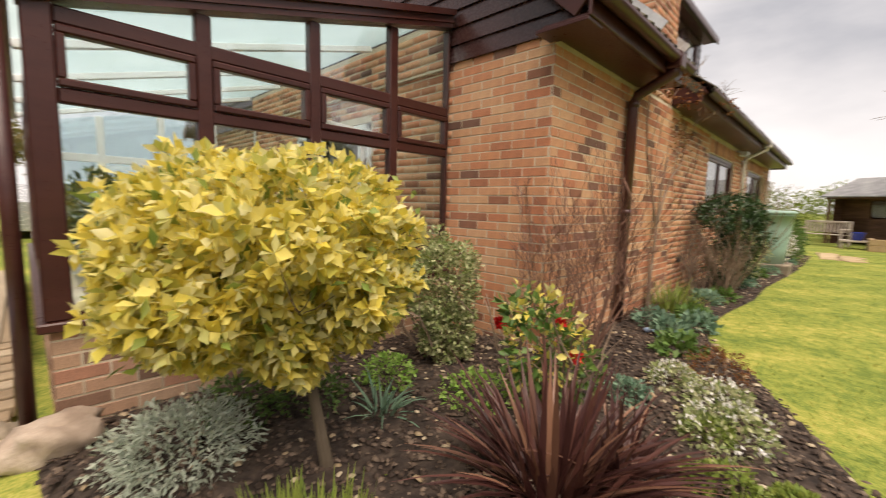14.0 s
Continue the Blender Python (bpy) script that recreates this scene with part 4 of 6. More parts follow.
# ---- fences ----
def fence(points, height, post_h, material, label, group, style, step=1.83, trellis=0.45, rails=3):
    pts = [Vector(p) for p in points]
    for p, q in zip(pts, pts[1:]):
        n = max(1, round((q - p).length / step))
        ang = math.atan2(q.y - p.y, q.x - p.x)
        for i in range(n):
            a, b = p.lerp(q, i / n), p.lerp(q, (i + 1) / n)
            L = (b - a).length
            z = min(lie(a.x, a.y), lie(b.x, b.y))
            f = thing("garden_fence", label, "fence", (a.x, a.y, z), group=group)
            m = Matrix.Translation((a.x, a.y, lie(a.x, a.y))) @ Matrix.Rotation(ang, 4, "Z")
            sh = (lie(b.x, b.y) - lie(a.x, a.y)) / L
            m = m @ Matrix(((1, 0, 0, 0), (0, 1, 0, 0), (sh, 0, 1, 0), (0, 0, 0, 1)))
            part("post", Mesh().box((-0.045, -0.05, -0.2), (0.045, 0.05, post_h), m, 0.008), M_POST if style == "lap" else material, f)
            part("gravel_board", Mesh().box((0.045, -0.012, -0.05), (L - 0.045, 0.012, 0.14), m, 0.004), M_POST, f)
            if style == "lap":
                k = int((height - 0.14) / 0.105)
                for j in range(k):
                    z0 = 0.14 + (height - 0.14) * j / k
                    wob = 0.004 * math.sin(j * 2.3 + i)
                    board = Mesh()
                    nseg = 6
                    for s in range(nseg + 1):
                        u = 0.045 + (L - 0.09) * s / nseg
                        dz = 0.007 * math.sin(u * 9 + j * 1.7 + i) + 0.004 * math.sin(u * 23 + j)
                        board.v += [(u, 0.0 + wob, z0 + dz), (u, 0.014 + wob, z0 + dz), (u, -0.006 + wob, z0 + 0.125), (u, 0.002 + wob, z0 + 0.125)]
                    for s in range(nseg):
                        o = s * 4
                        for c, d in ((0, 1), (1, 3), (3, 2), (2, 0)):
                            board.f.append((o + c, o + d, o + 4 + d, o + 4 + c))
                    board.v = [tuple(m @ Vector((u, -w, z))) for u, w, z in board.v]
                    part("lap_board", board, material, f)
                for s in range(4):
                    u = 0.07 + (L - 0.14) * s / 3
                    part("batten", Mesh().box((u - 0.02, -0.045, 0.05), (u + 0.02, -0.014, height), m, 0.004), M_POST, f)
                part("rail", Mesh().box((0.045, -0.05, height - 0.005), (L - 0.045, 0.02, height + 0.03), m, 0.005), M_POST, f)
            else:
                k = int(L / 0.11)
                for j in range(k):
                    u = 0.045 + (L - 0.09) * j / k
                    part("board", Mesh().box((u, -0.02, 0.14), (u + (L - 0.09) / k + 0.01, -0.006, height + 0.006 * math.sin(j * 3.1)), m, 0.003), material, f)
            if trellis:
                if style == "lap":
                    k = int(L / 0.145)
                    for j in range(k + 1):
                        u = 0.05 + (L - 0.1) * j / k
                        part("trellis_slat", Mesh().box((u - 0.012, -0.03, height + 0.03), (u + 0.012, -0.012, height + trellis), m, 0.002), M_POST, f)
                    part("trellis_rail", Mesh().box((0.045, -0.012, height + trellis - 0.08), (L - 0.045, 0.006, height + trellis - 0.05), m, 0.002), M_POST, f)
                else:
                    for j in range(rails):
                        z0 = height + 0.06 + (trellis - 0.08) * j / max(1, rails - 1)
                        part("trellis_rail", Mesh().box((0.045, -0.012, z0), (L - 0.045, 0.012, z0 + 0.035), m, 0.003), M_POST, f)


fence([(-10.5, 5.35), (-8.1, -0.1), (-5.0, -7.1), (-2.2, -13.4), (-1.8, -14.3)][::-1], 1.55, 2.15, M_FENCE, "weathered overlap fence panel with trellis top", "west fence panels", "lap", trellis=0.55)
fence([(-10.5, 5.35), (-12.9, 10.7)], 1.35, 1.5, M_FENCE, "weathered overlap fence panel near the annexe", "annexe fence panels", "lap", trellis=0)
fence([(21.5, -5.6), (15.35, -9.35), (11.15, -11.9), (6.2, -12.4)], 1.72, 2.2, M_FENCEG, "tall grey close-boarded fence panel with rail trellis", "back fence panels", "board", step=2.4, trellis=0.42)
fence([(6.2, -12.4), (1.9, -18.4), (-1.8, -14.3)], 1.6, 2.1, M_FENCEG, "mossy close-boarded fence panel behind the pergola", "pergola fence panels", "board", step=2.4, trellis=0.42)


# ---- plant helpers ----
def unit(v):
    return v / np.maximum(np.linalg.norm(v, axis=-1, keepdims=True), 1e-9)


def leaf_mesh(pos, way, length, width, rng, cup=0.25):
    """Folded four-cornered leaves at pos pointing along way."""
    n = len(pos)
    way = unit(way)
    side = unit(np.cross(way, unit(rng.normal(size=(n, 3)) + np.array([0, 0, 0.8]))))
    nor = np.cross(side, way)
    L = (length * rng.uniform(0.65, 1.25, n))[:, None]
    W = (width * rng.uniform(0.7, 1.2, n))[:, None]
    v = np.stack([pos, pos + way * L * 0.5 + side * W * 0.5 + nor * W * cup, pos + way * L, pos + way * L * 0.5 - side * W * 0.5 + nor * W * cup], 1).reshape(-1, 3)
    b = np.arange(n)[:, None] * 4
    f = np.stack([b + np.array([0, 1, 2]), b + np.array([0, 2, 3])], 1).reshape(-1, 3)
    return v, f


def in_blobs(rng, n, blobs, inner=0.6, lump=0.18):
    """Points in the outer shell of overlapping uneven ellipsoids (centre, radii), and the way outwards."""
    vol = np.array([r[0] * r[1] * r[2] for _, r in blobs]) ** (2 / 3)
    pick = rng.choice(len(blobs), n, p=vol / vol.sum())
    c = np.array([q for q, _ in blobs])[pick]
    r = np.array([q for _, q in blobs])[pick]
    d = unit(rng.normal(size=(n, 3)))
    ph = rng.uniform(0, 6, 3)
    bump = 1 + lump * (np.sin(d[:, 0] * 5 + ph[0]) * np.sin(d[:, 1] * 6 + ph[1]) + 0.6 * np.sin(d[:, 2] * 9 + ph[2] + d[:, 0] * 7))
    k = (inner + (1 - inner) * rng.random(n) ** 0.6) * bump
    return c + d * r * k[:, None], unit(d / r * r.mean(1, keepdims=True))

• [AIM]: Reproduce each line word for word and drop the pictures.

• [THE RESULT]:
14.0 s
Continue the Blender Python (bpy) script that recreates this scene with part 4 of 6. More parts follow.
# ---- fences ----
def fence(points, height, post_h, material, label, group, style, step=1.83, trellis=0.45, rails=3):
    pts = [Vector(p) for p in points]
    for p, q in zip(pts, pts[1:]):
        n = max(1, round((q - p).length / step))
        ang = math.atan2(q.y - p.y, q.x - p.x)
        for i in range(n):
            a, b = p.lerp(q, i / n), p.lerp(q, (i + 1) / n)
            L = (b - a).length
            z = min(lie(a.x, a.y), lie(b.x, b.y))
            f = thing("garden_fence", label, "fence", (a.x, a.y, z), group=group)
            m = Matrix.Translation((a.x, a.y, lie(a.x, a.y))) @ Matrix.Rotation(ang, 4, "Z")
            sh = (lie(b.x, b.y) - lie(a.x, a.y)) / L
            m = m @ Matrix(((1, 0, 0, 0), (0, 1, 0, 0), (sh, 0, 1, 0), (0, 0, 0, 1)))
            part("post", Mesh().box((-0.045, -0.05, -0.2), (0.045, 0.05, post_h), m, 0.008), M_POST if style == "lap" else material, f)
            part("gravel_board", Mesh().box((0.045, -0.012, -0.05), (L - 0.045, 0.012, 0.14), m, 0.004), M_POST, f)
            if style == "lap":
                k = int((height - 0.14) / 0.105)
                for j in range(k):
                    z0 = 0.14 + (height - 0.14) * j / k
                    wob = 0.004 * math.sin(j * 2.3 + i)
                    board = Mesh()
                    nseg = 6
                    for s in range(nseg + 1):
                        u = 0.045 + (L - 0.09) * s / nseg
                        dz = 0.007 * math.sin(u * 9 + j * 1.7 + i) + 0.004 * math.sin(u * 23 + j)
                        board.v += [(u, 0.0 + wob, z0 + dz), (u, 0.014 + wob, z0 + dz), (u, -0.006 + wob, z0 + 0.125), (u, 0.002 + wob, z0 + 0.125)]
                    for s in range(nseg):
                        o = s * 4
                        for c, d in ((0, 1), (1, 3), (3, 2), (2, 0)):
                            board.f.append((o + c, o + d, o + 4 + d, o + 4 + c))
                    board.v = [tuple(m @ Vector((u, -w, z))) for u, w, z in board.v]
                    part("lap_board", board, material, f)
                for s in range(4):
                    u = 0.07 + (L - 0.14) * s / 3
                    part("batten", Mesh().box((u - 0.02, -0.045, 0.05), (u + 0.02, -0.014, height), m, 0.004), M_POST, f)
                part("rail", Mesh().box((0.045, -0.05, height - 0.005), (L - 0.045, 0.02, height + 0.03), m, 0.005), M_POST, f)
            else:
                k = int(L / 0.11)
                for j in range(k):
                    u = 0.045 + (L - 0.09) * j / k
                    part("board", Mesh().box((u, -0.02, 0.14), (u + (L - 0.09) / k + 0.01, -0.006, height + 0.006 * math.sin(j * 3.1)), m, 0.003), material, f)
            if trellis:
                if style == "lap":
                    k = int(L / 0.145)
                    for j in range(k + 1):
                        u = 0.05 + (L - 0.1) * j / k
                        part("trellis_slat", Mesh().box((u - 0.012, -0.03, height + 0.03), (u + 0.012, -0.012, height + trellis), m, 0.002), M_POST, f)
                    part("trellis_rail", Mesh().box((0.045, -0.012, height + trellis - 0.08), (L - 0.045, 0.006, height + trellis - 0.05), m, 0.002), M_POST, f)
                else:
                    for j in range(rails):
                        z0 = height + 0.06 + (trellis - 0.08) * j / max(1, rails - 1)
                        part("trellis_rail", Mesh().box((0.045, -0.012, z0), (L - 0.045, 0.012, z0 + 0.035), m, 0.003), M_POST, f)


fence([(-10.5, 5.35), (-8.1, -0.1), (-5.0, -7.1), (-2.2, -13.4), (-1.8, -14.3)][::-1], 1.55, 2.15, M_FENCE, "weathered overlap fence panel with trellis top", "west fence panels", "lap", trellis=0.55)
fence([(-10.5, 5.35), (-12.9, 10.7)], 1.35, 1.5, M_FENCE, "weathered overlap fence panel near the annexe", "annexe fence panels", "lap", trellis=0)
fence([(21.5, -5.6), (15.35, -9.35), (11.15, -11.9), (6.2, -12.4)], 1.72, 2.2, M_FENCEG, "tall grey close-boarded fence panel with rail trellis", "back fence panels", "board", step=2.4, trellis=0.42)
fence([(6.2, -12.4), (1.9, -18.4), (-1.8, -14.3)], 1.6, 2.1, M_FENCEG, "mossy close-boarded fence panel behind the pergola", "pergola fence panels", "board", step=2.4, trellis=0.42)


# ---- plant helpers ----
def unit(v):
    return v / np.maximum(np.linalg.norm(v, axis=-1, keepdims=True), 1e-9)


def leaf_mesh(pos, way, length, width, rng, cup=0.25):
    """Folded four-cornered leaves at pos pointing along way."""
    n = len(pos)
    way = unit(way)
    side = unit(np.cross(way, unit(rng.normal(size=(n, 3)) + np.array([0, 0, 0.8]))))
    nor = np.cross(side, way)
    L = (length * rng.uniform(0.65, 1.25, n))[:, None]
    W = (width * rng.uniform(0.7, 1.2, n))[:, None]
    v = np.stack([pos, pos + way * L * 0.5 + side * W * 0.5 + nor * W * cup, pos + way * L, pos + way * L * 0.5 - side * W * 0.5 + nor * W * cup], 1).reshape(-1, 3)
    b = np.arange(n)[:, None] * 4
    f = np.stack([b + np.array([0, 1, 2]), b + np.array([0, 2, 3])], 1).reshape(-1, 3)
    return v, f


def in_blobs(rng, n, blobs, inner=0.6, lump=0.18):
    """Points in the outer shell of overlapping uneven ellipsoids (centre, radii), and the way outwards."""
    vol = np.array([r[0] * r[1] * r[2] for _, r in blobs]) ** (2 / 3)
    pick = rng.choice(len(blobs), n, p=vol / vol.sum())
    c = np.array([q for q, _ in blobs])[pick]
    r = np.array([q for _, q in blobs])[pick]
    d = unit(rng.normal(size=(n, 3)))
    ph = rng.uniform(0, 6, 3)
    bump = 1 + lump * (np.sin(d[:, 0] * 5 + ph[0]) * np.sin(d[:, 1] * 6 + ph[1]) + 0.6 * np.sin(d[:, 2] * 9 + ph[2] + d[:, 0] * 7))
    k = (inner + (1 - inner) * rng.random(n) ** 0.6) * bump
    return c + d * r * k[:, None], unit(d / r * r.mean(1, keepdims=True))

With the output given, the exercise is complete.